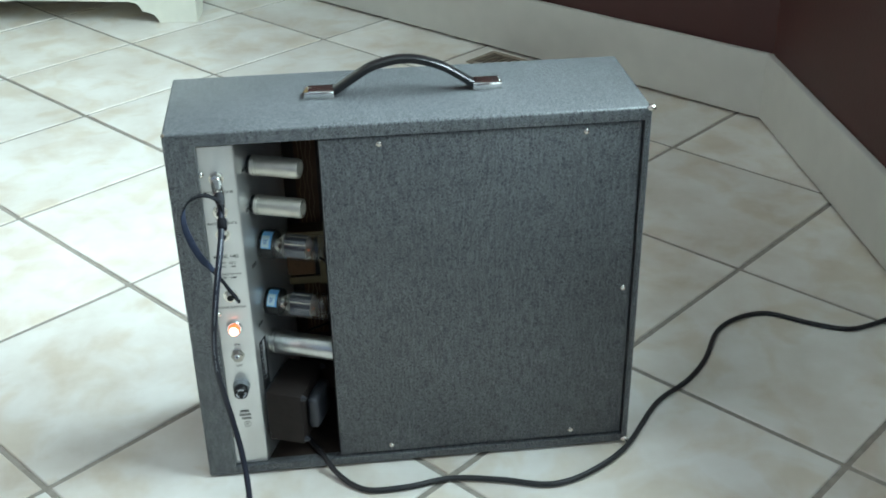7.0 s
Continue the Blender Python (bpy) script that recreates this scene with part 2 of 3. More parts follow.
VENT = material("brown_register_metal", (0.20, 0.16, 0.12), 0.5, 0.3, spread=0.2, scale=60, bump=0.08)
BAREWOOD = material("bare_wood", (0.22, 0.17, 0.12), 0.8, spread=0.25, scale=200, bump=0.1)
GREYPLASTIC = material("grey_plastic_collar", (0.16, 0.17, 0.18), 0.45, spread=0.1, bump=0.03)
CANBRIGHT = material("bright_can_metal", (0.66, 0.66, 0.64), 0.36, 1.0, spread=0.14, scale=90, bump=0.03, coarse=60)
YELLOWWIRE = material("yellow_wire", (0.45, 0.30, 0.10), 0.6, spread=0.15, bump=0)
BROWNCLOTH = material("brown_grille_cloth", (0.085, 0.040, 0.020), 0.8, spread=0.4, scale=700, bump=0.3, bump_scale=900)
BRASS = material("tarnished_brass", (0.32, 0.22, 0.09), 0.4, 0.8, spread=0.3, scale=200, bump=0.1)
KNOBWELL = material("knob_wood_and_well_shade", (0.10, 0.045, 0.025), 0.4, spread=0.2, bump=0.05)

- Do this
From the data above, write out everything exactly except the pictures.

- Exercise response
7.0 s
Continue the Blender Python (bpy) script that recreates this scene with part 2 of 3. More parts follow.
VENT = material("brown_register_metal", (0.20, 0.16, 0.12), 0.5, 0.3, spread=0.2, scale=60, bump=0.08)
BAREWOOD = material("bare_wood", (0.22, 0.17, 0.12), 0.8, spread=0.25, scale=200, bump=0.1)
GREYPLASTIC = material("grey_plastic_collar", (0.16, 0.17, 0.18), 0.45, spread=0.1, bump=0.03)
CANBRIGHT = material("bright_can_metal", (0.66, 0.66, 0.64), 0.36, 1.0, spread=0.14, scale=90, bump=0.03, coarse=60)
YELLOWWIRE = material("yellow_wire", (0.45, 0.30, 0.10), 0.6, spread=0.15, bump=0)
BROWNCLOTH = material("brown_grille_cloth", (0.085, 0.040, 0.020), 0.8, spread=0.4, scale=700, bump=0.3, bump_scale=900)
BRASS = material("tarnished_brass", (0.32, 0.22, 0.09), 0.4, 0.8, spread=0.3, scale=200, bump=0.1)
KNOBWELL = material("knob_wood_and_well_shade", (0.10, 0.045, 0.025), 0.4, spread=0.2, bump=0.05)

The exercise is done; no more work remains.